I'm opening this new topic with the sole purpose of providing a guidelines for patches and team development practices.
Please, follow those guidelines when working on something else than your own private branch.
If you disagree with anything, please comment and we'll update this first post accordingly once we agree on the change.
The purpose of all this is to permit more code quality to happen to this project and to permit proper team work. Bear this in mind when coding. Thanks.
- Development course:
For reference, OD development is happening here: http://sourceforge.net/p/opendungeons/g ... ster/tree/
- The 'master' branch is used for clean release purpose only. This means only bugfixes or release-ready patches should go there, usually coming from the 'development' branch.
- The 'development' branch is a Team branch. This means patches that are either not desired, incomplete, untested, breaking game functionalities, or not following the code style guidelines must not go there. Please, see this as a public area, where you should avoid bothering your coding neighbors.
This branch is made to code on bleeding edge features, yet with reviewed and streamlined patches.
- Each dev can have its own private branch, eg: 'bertram-integration' where he/she does tink whatever he/she wants. Each dev should try to keep its own branch up-to-date
with the development branch, and put his/her commits on top of it, using 'git pull --rebase' (See the hints part.). Why? Because it makes commit reviews much easier, and you are your first own code reviewer, after all, right?
- The best way to put things on 'development':
Once you've done a patch or a serie of patches, and are happy with it, you can ask for a review of another coder. To be reviewed, the resulting change should the most possible:
- Follow the code style guidelines.
- Be readable. (this also means be properly indented.)
- Be commented on the difficult parts.
- Doesn't add warnings.
- Compile. (eh)
- Is tested to not break any functionalities, especially in the game area of the change. (By both devs if possible.)
- When adding a feature, well, adds a feature that is desired. This means you shouldn't add, well for instance, GPS support to OD without everyone agree with it, as it is a nonsense.
The dev reviewed could then fix all the stuff noticed by the other one in another patch until it's good. He/she will then be able push the overall stuff to development.
- Hints:
- Don't avoid doing some of those things because it is 'quicker', or 'easier'.
We have no time pressure as it is a spare-time project. We have no deadlines, so you have the time to make things properly. If you feel in a rush, it means you lack spare-time, not that you should hurry pushing things. Better resume at another time, believe me.
- Discuss new features details and make them validated before starting coding on them: The risk is fairly simple, we might end up with an undesired feature, or a features that is working but doesn't fit the other components and the team plans. This usually ends badly as you want to push it on the common branches and others don't, so don't do that.

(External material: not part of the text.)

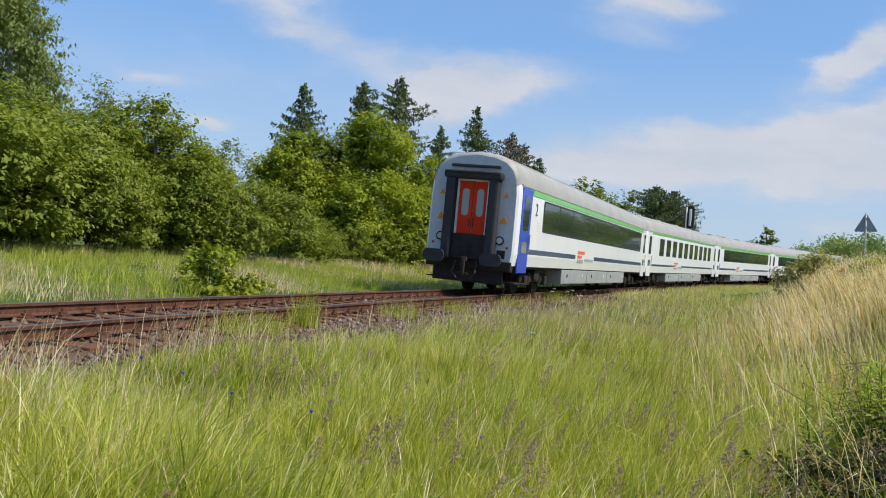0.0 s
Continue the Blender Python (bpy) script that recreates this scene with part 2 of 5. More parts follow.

- Try to keep your unmerged patches based on the tip of 'development' branch by using 'git pull --rebase development' on your private branch before asking for review. This will make the life of the reviewer easier.
- Try to avoid using too much deepness in your code as it makes it harder to read and usually forces people to make more complex things to get out of the loops properly.
Eg:
- {l Code}: {l Select All Code}
function()
{
if (true)
{
// long stuff
// ...
}
}
is uselessly complex as you can do:
- {l Code}: {l Select All Code}
function()
{
if (false)
return;
// long stuff
// ...
}
If you can't do that for any reason and your code is becoming complex, maybe it's time to put some of it into a sub-function.
- Respect the life-cycle of objects
This means that when you create an object somewhere (with keyword 'new'), you should the most possible delete it within the same parent object or function if not a parent object.
Doing otherwise makes things tedious and insane to debug. It is considered a very bad practice in most cases, anyway.
- Don't use an object or a functionality because you fancy it, but rather because you need it to make things work.
As an extreme example, it's not because B-tree components exist that you have to use them to parse a simple stack of items. There are sets, vectors or list for that.
The more simply you'll use objects, the more it will be readable by yourself and by others. It's not a competition about the guy who knows the most about high-grade c++ stuff.